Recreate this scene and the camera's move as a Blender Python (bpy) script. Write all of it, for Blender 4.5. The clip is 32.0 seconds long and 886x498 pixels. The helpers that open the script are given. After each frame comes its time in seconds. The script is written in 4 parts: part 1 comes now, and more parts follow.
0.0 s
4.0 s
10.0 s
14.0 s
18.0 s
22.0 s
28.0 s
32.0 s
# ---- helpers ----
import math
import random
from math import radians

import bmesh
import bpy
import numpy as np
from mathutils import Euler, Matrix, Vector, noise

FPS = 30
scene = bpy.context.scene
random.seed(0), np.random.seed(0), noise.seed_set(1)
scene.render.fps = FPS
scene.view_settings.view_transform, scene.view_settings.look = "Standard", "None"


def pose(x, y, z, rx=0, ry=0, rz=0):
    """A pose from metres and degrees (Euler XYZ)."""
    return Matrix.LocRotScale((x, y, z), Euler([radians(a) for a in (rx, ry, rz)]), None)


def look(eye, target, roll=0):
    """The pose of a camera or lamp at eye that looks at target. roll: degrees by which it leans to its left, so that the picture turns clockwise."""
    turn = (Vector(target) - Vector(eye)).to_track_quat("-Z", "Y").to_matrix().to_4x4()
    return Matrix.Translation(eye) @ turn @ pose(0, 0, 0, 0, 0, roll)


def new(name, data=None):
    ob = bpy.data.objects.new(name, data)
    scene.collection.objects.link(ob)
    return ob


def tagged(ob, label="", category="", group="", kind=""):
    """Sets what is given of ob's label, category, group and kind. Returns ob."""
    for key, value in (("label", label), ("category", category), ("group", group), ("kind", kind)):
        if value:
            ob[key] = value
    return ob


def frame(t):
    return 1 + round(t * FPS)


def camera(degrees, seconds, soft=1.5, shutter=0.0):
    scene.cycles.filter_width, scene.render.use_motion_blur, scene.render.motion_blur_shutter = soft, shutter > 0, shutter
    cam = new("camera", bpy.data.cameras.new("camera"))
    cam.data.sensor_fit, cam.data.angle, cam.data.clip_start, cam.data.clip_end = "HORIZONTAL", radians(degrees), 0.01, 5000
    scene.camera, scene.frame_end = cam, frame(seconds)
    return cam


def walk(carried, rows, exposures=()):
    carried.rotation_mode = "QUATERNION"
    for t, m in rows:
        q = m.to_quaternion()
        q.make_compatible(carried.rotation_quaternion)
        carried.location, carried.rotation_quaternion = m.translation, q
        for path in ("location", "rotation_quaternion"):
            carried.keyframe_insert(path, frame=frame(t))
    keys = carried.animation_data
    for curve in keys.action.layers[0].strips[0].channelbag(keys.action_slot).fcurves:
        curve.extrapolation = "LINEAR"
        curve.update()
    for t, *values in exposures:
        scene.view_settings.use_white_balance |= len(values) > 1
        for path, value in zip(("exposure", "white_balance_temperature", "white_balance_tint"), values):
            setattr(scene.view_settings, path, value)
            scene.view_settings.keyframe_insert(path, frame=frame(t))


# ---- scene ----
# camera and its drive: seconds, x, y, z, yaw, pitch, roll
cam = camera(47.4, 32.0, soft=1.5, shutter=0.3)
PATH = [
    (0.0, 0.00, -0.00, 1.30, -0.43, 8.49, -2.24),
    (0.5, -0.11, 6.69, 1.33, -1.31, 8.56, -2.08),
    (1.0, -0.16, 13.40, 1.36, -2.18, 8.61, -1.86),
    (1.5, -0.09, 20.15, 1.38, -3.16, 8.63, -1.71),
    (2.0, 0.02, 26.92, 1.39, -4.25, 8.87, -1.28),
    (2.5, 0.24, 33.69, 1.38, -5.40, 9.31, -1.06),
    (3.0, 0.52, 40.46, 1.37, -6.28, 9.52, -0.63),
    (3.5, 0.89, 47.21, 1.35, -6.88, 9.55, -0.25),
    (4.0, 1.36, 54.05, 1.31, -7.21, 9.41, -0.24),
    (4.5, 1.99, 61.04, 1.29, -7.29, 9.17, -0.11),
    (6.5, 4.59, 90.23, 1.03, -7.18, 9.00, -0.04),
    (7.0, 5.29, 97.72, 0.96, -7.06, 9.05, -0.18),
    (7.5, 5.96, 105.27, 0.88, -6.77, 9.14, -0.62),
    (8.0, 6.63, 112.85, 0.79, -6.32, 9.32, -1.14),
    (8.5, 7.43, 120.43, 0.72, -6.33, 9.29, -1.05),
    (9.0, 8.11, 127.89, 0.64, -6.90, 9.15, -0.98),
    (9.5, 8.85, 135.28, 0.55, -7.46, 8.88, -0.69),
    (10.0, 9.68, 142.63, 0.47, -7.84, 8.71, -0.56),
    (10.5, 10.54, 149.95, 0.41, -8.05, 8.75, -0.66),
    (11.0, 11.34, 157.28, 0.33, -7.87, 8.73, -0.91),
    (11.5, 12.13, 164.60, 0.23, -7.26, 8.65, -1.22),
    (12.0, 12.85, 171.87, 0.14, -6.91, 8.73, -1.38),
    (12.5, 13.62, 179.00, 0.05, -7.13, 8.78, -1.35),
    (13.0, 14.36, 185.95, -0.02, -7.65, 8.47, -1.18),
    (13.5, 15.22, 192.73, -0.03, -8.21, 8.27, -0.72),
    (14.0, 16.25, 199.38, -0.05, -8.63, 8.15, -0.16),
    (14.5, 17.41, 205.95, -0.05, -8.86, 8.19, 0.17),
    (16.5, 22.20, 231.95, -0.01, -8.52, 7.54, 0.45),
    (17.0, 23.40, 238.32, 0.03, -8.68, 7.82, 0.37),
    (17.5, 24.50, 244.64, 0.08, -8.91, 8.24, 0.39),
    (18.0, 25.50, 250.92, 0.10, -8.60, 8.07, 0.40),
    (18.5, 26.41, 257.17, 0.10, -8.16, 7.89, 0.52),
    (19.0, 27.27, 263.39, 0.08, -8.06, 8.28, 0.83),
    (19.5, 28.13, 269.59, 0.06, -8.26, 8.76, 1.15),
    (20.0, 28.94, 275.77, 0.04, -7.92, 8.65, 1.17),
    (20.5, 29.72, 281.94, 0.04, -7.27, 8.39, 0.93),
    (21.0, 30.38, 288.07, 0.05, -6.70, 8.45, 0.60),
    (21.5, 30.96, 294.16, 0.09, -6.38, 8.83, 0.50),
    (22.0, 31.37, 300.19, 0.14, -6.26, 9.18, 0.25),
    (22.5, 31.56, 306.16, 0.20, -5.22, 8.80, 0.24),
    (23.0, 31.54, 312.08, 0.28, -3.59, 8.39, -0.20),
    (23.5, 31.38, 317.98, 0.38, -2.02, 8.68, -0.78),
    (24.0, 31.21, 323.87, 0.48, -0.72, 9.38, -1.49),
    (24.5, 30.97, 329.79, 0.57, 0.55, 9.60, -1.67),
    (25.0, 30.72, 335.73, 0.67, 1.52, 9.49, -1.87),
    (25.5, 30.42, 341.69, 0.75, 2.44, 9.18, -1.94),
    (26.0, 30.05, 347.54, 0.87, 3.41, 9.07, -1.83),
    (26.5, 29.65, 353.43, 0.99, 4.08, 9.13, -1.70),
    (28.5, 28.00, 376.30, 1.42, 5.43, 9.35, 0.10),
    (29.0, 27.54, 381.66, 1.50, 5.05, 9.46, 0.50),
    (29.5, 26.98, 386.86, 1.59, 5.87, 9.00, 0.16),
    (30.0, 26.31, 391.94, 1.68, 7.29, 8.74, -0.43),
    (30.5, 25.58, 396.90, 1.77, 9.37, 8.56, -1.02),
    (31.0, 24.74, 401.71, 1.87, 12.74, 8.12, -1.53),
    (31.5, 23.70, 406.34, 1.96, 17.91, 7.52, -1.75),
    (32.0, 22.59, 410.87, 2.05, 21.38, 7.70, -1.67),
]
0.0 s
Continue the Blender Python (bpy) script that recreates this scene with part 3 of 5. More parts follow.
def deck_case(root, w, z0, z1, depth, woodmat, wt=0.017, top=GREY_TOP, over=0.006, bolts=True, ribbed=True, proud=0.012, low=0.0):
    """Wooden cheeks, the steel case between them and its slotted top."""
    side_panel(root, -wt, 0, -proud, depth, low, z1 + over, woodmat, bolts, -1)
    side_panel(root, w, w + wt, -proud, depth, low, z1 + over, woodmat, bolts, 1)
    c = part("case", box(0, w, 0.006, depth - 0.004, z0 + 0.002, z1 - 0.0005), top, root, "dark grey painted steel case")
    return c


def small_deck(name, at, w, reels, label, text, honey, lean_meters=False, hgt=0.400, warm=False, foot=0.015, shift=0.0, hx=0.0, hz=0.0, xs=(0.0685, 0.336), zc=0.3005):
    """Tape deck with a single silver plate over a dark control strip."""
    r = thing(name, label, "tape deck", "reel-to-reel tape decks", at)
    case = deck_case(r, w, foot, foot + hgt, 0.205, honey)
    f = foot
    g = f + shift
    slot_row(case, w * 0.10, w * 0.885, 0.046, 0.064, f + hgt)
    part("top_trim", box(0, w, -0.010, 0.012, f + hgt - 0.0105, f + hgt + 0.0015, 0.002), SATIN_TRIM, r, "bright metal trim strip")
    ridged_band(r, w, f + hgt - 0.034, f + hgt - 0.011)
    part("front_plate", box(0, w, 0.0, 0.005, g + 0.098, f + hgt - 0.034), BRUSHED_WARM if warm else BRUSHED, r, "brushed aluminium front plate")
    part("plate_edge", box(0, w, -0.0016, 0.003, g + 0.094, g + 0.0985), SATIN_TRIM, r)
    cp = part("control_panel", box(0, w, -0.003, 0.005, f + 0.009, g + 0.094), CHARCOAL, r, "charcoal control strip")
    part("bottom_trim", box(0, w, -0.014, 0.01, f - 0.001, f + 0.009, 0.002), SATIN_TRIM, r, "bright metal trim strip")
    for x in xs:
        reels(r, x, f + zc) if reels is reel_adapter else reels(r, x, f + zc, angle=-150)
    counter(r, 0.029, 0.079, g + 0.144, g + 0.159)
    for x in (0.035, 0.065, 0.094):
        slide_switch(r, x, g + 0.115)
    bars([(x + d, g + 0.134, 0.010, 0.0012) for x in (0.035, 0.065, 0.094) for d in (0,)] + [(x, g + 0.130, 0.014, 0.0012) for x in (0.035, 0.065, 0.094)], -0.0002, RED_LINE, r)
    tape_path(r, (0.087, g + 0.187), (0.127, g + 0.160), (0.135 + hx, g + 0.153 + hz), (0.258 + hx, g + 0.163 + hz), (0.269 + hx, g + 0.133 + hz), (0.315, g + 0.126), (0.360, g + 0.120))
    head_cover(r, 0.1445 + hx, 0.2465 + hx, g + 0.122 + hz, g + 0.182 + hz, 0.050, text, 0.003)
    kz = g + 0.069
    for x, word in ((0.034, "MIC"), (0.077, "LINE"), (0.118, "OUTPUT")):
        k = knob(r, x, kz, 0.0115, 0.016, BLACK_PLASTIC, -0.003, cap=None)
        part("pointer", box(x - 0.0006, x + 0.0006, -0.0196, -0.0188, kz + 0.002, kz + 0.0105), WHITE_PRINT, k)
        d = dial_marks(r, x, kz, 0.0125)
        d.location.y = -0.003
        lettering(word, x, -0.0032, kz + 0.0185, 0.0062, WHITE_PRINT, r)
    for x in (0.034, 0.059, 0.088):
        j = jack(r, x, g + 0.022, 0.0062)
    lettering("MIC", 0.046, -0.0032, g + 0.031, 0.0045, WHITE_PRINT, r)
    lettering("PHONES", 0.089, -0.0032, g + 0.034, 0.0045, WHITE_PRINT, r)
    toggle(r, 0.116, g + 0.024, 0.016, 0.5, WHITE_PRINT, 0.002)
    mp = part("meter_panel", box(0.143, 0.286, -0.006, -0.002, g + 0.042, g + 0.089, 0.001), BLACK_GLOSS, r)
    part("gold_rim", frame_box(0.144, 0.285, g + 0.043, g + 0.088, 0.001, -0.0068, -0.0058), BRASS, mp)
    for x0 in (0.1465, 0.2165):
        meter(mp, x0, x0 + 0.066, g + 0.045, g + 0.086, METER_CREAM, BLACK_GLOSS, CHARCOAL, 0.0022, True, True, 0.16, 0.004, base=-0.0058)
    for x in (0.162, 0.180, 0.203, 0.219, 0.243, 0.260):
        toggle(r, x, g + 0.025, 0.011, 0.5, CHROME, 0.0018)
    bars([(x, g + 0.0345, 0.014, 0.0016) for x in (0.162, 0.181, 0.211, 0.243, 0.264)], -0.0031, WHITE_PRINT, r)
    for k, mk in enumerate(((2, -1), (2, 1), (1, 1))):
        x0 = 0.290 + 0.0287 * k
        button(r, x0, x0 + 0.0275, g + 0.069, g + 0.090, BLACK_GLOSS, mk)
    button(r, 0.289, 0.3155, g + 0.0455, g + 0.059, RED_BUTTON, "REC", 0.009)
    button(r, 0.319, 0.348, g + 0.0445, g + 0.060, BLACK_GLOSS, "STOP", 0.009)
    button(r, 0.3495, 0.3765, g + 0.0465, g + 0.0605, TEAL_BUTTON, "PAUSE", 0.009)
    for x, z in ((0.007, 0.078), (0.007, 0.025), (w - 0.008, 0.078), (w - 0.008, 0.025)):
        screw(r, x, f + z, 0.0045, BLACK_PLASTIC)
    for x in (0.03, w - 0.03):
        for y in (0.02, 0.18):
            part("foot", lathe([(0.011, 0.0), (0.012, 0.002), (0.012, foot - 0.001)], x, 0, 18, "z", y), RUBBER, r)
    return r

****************

EXERCISE TASK >> Write out only the lines that run from the line containing "from math import radians" through the line containing "return Matrix.LocRotScale((x, y, z), Euler([radians(a)", both included, exactly as they appear above.

SOLUTION TO THIS TASK >>
from math import radians

import bmesh
import bpy
import numpy as np
from mathutils import Euler, Matrix, Vector, noise

FPS = 30
scene = bpy.context.scene
random.seed(0), np.random.seed(0), noise.seed_set(1)
scene.render.fps = FPS
scene.view_settings.view_transform, scene.view_settings.look = "Standard", "None"


def pose(x, y, z, rx=0, ry=0, rz=0):
    """A pose from metres and degrees (Euler XYZ)."""
    return Matrix.LocRotScale((x, y, z), Euler([radians(a) for a in (rx, ry, rz)]), None)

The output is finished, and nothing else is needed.